◆ **What needs to be done**
Copy each line with the word "that" in it.
- - - - -
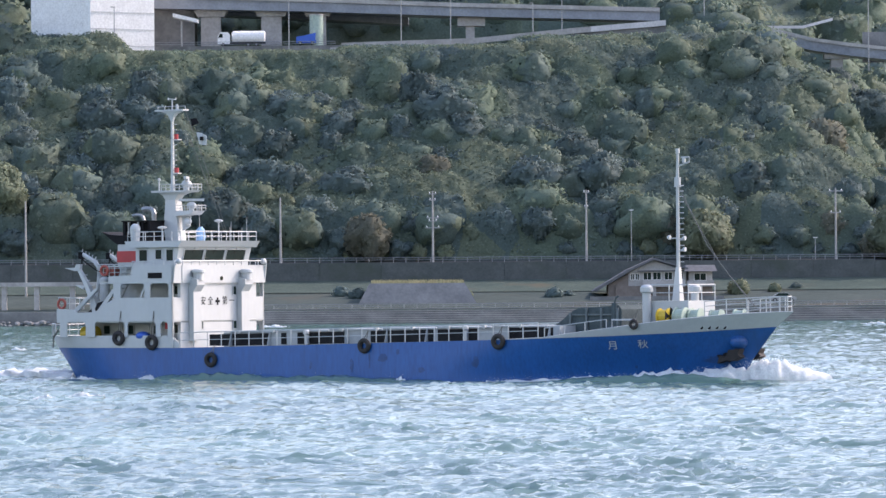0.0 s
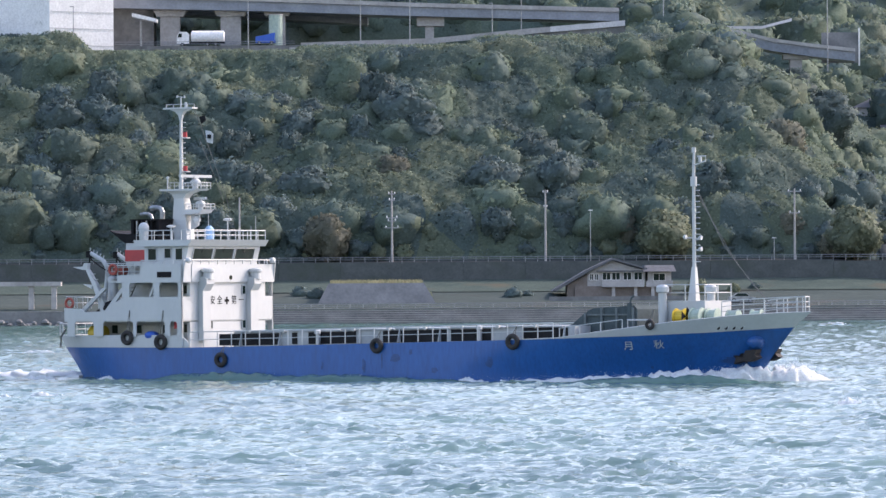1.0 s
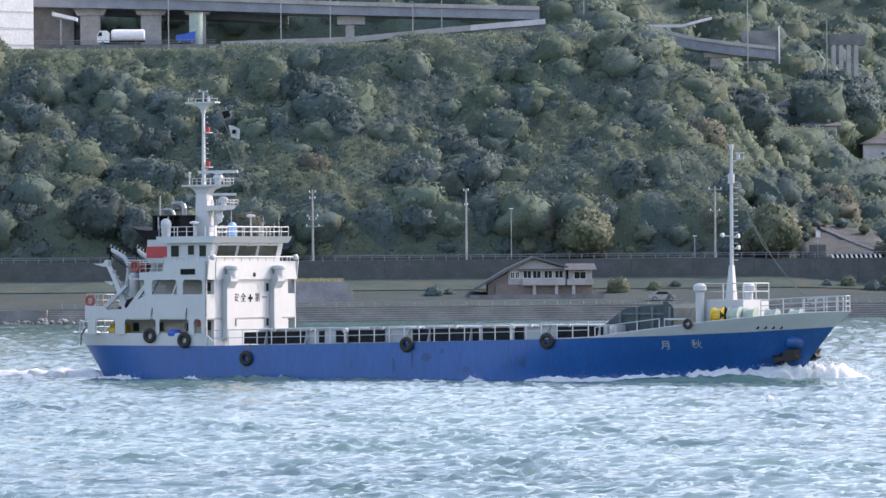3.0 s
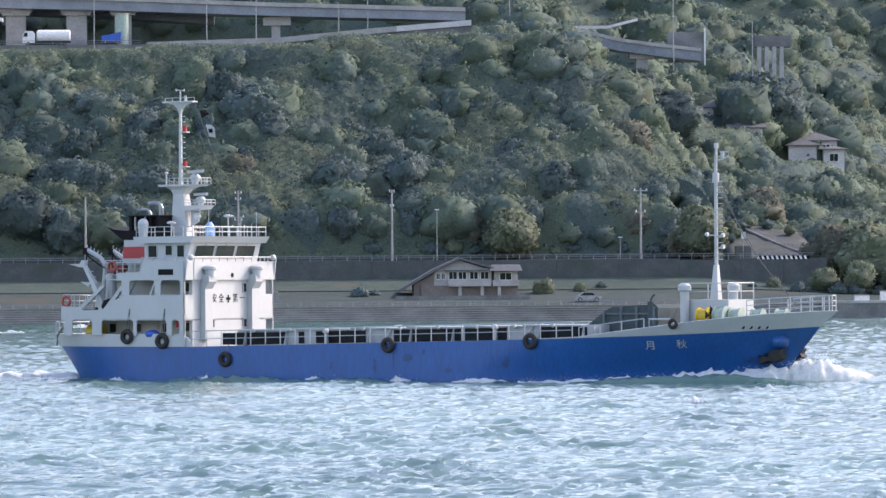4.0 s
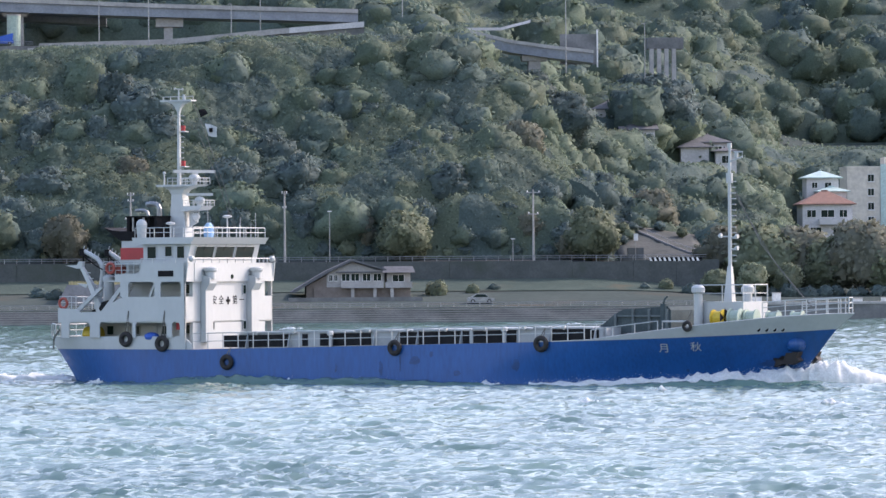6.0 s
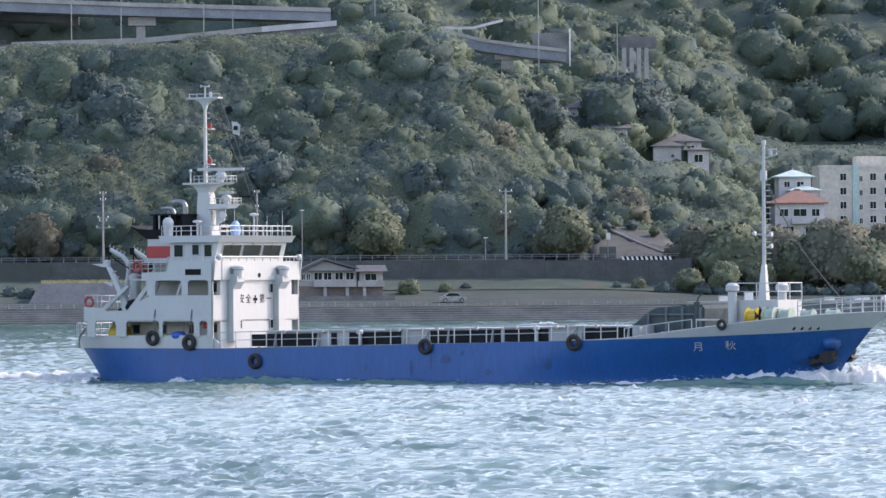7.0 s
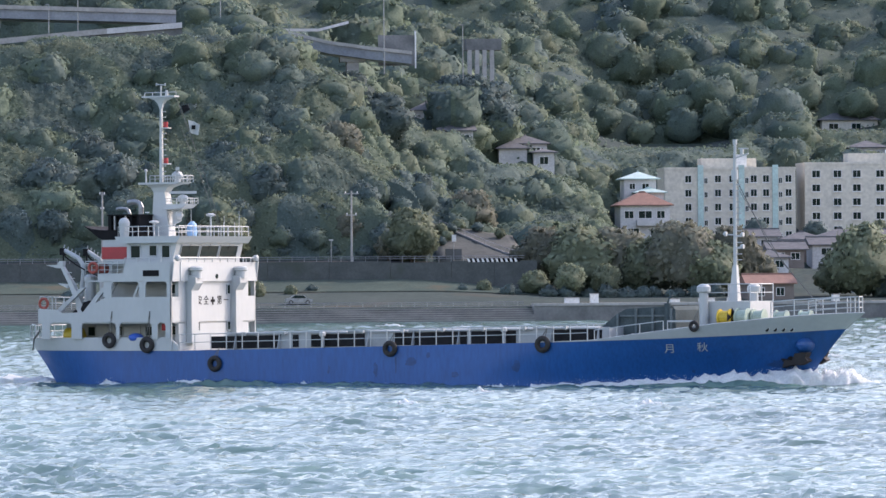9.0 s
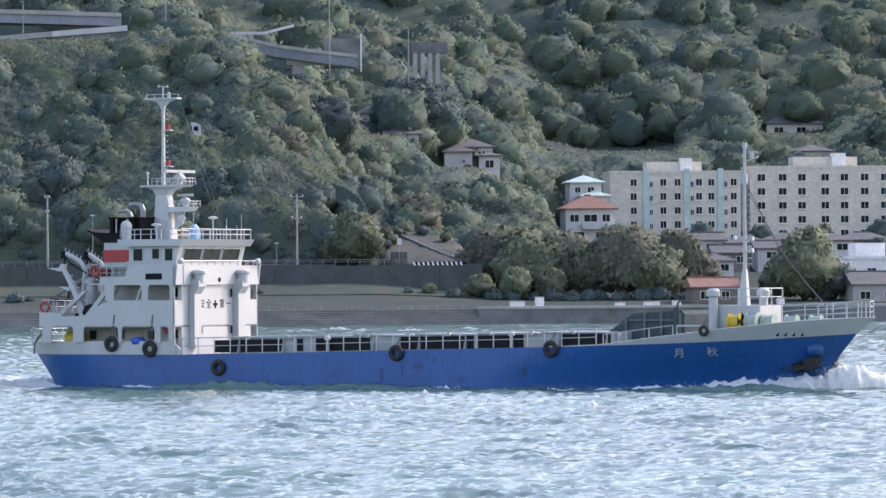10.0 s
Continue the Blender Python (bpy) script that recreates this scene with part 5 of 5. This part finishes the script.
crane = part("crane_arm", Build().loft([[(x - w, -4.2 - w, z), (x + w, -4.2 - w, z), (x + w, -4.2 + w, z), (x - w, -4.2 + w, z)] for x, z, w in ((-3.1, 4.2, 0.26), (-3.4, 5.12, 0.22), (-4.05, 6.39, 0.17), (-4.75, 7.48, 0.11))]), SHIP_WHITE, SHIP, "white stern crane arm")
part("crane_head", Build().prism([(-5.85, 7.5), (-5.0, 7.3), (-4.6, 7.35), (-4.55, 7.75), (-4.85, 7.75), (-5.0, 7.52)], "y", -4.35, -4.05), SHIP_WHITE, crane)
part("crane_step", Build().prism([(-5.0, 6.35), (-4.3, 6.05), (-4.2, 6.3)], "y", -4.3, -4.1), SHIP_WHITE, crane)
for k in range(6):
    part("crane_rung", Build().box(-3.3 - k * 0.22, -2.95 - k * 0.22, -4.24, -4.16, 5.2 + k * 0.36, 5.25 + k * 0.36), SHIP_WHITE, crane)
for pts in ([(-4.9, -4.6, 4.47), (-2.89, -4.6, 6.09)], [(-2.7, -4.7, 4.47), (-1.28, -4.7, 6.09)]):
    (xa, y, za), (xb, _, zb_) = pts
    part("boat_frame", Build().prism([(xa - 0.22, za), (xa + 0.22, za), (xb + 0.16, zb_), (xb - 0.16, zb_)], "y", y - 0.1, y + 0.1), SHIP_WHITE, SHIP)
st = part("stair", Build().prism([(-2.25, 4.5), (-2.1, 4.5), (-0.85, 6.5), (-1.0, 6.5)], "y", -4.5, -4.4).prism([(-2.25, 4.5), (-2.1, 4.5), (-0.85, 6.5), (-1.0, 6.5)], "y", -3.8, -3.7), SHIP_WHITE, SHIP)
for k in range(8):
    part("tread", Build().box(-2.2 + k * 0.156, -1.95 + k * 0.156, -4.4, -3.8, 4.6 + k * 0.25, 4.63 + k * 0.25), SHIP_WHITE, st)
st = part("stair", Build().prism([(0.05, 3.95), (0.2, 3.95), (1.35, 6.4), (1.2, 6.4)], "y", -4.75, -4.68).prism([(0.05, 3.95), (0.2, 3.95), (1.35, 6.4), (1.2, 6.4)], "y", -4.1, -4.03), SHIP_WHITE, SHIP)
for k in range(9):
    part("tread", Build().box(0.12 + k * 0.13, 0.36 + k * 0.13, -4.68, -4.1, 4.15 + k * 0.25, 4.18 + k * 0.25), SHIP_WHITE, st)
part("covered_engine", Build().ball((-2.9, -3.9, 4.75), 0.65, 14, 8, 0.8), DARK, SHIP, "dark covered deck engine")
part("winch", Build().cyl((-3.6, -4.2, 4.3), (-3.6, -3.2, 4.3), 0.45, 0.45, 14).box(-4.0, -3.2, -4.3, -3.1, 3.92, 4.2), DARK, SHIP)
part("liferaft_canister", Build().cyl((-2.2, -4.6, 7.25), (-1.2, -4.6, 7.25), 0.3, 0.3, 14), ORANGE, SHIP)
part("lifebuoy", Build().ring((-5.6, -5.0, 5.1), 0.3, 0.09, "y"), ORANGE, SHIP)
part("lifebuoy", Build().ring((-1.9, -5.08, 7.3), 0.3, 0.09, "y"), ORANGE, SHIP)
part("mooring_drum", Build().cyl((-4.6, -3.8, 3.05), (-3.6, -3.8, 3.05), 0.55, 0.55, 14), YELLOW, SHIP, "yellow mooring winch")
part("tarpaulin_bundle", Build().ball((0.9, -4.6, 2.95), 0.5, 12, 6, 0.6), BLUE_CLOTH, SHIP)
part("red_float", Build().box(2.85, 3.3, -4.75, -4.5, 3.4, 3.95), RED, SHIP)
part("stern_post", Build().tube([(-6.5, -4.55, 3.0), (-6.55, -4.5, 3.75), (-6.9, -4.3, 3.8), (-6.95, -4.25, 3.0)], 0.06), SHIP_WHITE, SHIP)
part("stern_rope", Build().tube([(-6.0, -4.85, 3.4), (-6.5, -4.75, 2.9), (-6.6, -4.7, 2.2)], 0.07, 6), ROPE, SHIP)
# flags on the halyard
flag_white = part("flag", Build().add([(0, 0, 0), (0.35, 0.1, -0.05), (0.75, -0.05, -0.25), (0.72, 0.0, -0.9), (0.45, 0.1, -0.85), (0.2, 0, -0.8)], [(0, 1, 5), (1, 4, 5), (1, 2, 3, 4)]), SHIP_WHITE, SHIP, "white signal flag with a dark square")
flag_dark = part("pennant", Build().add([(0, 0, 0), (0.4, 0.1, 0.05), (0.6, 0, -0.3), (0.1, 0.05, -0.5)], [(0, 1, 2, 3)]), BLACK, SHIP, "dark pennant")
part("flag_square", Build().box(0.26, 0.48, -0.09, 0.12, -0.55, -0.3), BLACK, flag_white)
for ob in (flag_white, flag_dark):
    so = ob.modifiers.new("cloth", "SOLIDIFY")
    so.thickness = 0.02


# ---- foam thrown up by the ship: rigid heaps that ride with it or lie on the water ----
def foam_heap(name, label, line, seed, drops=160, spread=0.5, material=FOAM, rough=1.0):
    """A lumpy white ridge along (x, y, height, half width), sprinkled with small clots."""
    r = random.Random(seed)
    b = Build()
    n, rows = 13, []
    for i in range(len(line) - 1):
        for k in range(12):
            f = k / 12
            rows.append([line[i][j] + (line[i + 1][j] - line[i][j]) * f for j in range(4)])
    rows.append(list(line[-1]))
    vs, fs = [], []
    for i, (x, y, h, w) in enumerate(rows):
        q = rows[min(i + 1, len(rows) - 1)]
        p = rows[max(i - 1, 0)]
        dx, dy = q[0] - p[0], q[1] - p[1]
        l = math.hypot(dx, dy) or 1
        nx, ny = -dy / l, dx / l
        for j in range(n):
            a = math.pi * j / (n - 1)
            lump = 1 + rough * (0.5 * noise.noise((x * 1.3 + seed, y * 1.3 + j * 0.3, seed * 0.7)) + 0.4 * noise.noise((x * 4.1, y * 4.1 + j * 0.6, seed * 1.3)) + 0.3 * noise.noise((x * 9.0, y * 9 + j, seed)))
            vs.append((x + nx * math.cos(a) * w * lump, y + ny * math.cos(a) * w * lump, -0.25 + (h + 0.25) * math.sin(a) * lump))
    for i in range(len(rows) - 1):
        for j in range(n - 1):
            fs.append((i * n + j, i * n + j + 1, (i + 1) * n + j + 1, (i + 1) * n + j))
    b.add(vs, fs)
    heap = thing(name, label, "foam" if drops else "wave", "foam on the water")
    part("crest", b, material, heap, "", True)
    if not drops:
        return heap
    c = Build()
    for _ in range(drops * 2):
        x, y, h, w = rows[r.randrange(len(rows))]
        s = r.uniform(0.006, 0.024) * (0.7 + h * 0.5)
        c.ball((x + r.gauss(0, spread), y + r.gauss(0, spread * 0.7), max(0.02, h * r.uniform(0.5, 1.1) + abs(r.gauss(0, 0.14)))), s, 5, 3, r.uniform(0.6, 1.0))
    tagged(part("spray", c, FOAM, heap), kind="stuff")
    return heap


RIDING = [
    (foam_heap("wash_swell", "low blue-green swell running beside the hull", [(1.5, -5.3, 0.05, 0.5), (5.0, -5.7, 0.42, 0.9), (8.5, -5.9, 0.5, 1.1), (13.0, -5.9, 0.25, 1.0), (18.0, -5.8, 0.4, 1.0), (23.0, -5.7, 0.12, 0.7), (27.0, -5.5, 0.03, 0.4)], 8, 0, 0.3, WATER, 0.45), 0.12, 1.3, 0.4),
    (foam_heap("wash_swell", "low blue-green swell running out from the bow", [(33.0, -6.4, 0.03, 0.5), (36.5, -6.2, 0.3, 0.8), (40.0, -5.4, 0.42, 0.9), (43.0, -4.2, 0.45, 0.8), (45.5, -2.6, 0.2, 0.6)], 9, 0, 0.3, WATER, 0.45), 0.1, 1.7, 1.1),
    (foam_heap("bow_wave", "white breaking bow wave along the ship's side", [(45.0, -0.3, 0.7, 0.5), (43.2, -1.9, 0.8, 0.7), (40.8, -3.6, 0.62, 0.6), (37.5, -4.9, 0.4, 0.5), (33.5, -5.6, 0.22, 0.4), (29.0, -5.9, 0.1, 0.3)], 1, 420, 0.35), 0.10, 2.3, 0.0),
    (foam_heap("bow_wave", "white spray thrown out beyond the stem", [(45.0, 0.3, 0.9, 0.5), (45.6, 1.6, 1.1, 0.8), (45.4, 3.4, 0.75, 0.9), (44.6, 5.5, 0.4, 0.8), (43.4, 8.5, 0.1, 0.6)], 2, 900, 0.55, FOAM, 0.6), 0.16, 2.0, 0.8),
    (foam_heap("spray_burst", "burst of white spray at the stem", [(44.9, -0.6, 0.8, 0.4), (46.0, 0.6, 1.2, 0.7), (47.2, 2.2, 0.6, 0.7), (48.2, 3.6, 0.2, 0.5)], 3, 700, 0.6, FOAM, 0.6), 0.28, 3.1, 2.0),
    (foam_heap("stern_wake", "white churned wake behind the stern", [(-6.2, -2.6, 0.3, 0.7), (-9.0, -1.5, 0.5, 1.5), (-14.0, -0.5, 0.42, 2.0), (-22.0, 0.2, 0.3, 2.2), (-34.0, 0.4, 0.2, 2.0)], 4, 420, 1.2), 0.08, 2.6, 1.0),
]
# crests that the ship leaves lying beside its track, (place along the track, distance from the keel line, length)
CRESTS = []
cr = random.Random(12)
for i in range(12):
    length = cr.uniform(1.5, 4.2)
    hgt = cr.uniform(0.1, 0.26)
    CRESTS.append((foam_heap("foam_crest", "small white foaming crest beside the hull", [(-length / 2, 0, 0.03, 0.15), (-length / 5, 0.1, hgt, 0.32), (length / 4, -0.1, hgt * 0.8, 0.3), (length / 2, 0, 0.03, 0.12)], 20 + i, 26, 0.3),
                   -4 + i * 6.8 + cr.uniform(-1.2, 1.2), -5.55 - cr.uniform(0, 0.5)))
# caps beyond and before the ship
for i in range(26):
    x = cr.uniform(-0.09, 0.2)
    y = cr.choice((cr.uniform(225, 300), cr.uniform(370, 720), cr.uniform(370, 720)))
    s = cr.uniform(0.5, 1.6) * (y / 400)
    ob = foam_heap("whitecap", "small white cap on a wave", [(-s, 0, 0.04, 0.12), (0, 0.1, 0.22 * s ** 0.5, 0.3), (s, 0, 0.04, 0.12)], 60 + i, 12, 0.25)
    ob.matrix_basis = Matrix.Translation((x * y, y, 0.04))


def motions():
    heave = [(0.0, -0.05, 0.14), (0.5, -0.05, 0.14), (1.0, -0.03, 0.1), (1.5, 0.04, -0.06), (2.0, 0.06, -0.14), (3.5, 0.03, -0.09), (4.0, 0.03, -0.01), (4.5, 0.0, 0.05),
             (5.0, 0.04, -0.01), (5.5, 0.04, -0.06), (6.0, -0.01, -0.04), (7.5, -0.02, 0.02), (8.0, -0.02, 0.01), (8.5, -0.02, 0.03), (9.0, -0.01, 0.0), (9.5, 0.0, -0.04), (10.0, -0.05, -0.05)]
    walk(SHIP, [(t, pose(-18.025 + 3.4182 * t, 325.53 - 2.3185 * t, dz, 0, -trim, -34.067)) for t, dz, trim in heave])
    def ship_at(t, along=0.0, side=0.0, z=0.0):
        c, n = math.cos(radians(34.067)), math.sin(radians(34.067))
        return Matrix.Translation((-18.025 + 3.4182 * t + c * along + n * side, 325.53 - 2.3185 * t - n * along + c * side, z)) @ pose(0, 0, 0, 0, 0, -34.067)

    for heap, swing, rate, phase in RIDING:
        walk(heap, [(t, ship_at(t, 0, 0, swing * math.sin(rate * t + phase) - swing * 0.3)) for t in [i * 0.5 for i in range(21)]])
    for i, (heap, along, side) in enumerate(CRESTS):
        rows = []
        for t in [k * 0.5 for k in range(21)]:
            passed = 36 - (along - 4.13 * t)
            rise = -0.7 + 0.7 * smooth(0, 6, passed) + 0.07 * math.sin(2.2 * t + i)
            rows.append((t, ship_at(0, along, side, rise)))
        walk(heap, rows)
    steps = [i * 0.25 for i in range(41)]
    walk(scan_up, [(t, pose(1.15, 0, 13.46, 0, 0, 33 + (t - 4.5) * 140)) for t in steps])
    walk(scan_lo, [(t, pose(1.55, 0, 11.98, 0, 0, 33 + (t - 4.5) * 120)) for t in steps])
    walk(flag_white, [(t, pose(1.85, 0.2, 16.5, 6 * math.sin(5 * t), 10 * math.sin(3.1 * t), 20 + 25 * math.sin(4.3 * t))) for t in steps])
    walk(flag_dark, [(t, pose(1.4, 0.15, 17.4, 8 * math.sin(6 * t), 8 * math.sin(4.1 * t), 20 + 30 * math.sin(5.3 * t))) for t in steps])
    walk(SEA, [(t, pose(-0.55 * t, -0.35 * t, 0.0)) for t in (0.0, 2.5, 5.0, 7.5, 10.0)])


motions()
- - - - -
◆ **Output below**
Continue the Blender Python (bpy) script that recreates this scene with part 5 of 5. This part finishes the script.
# ---- foam thrown up by the ship: rigid heaps that ride with it or lie on the water ----
# crests that the ship leaves lying beside its track, (place along the track, distance from the keel line, length)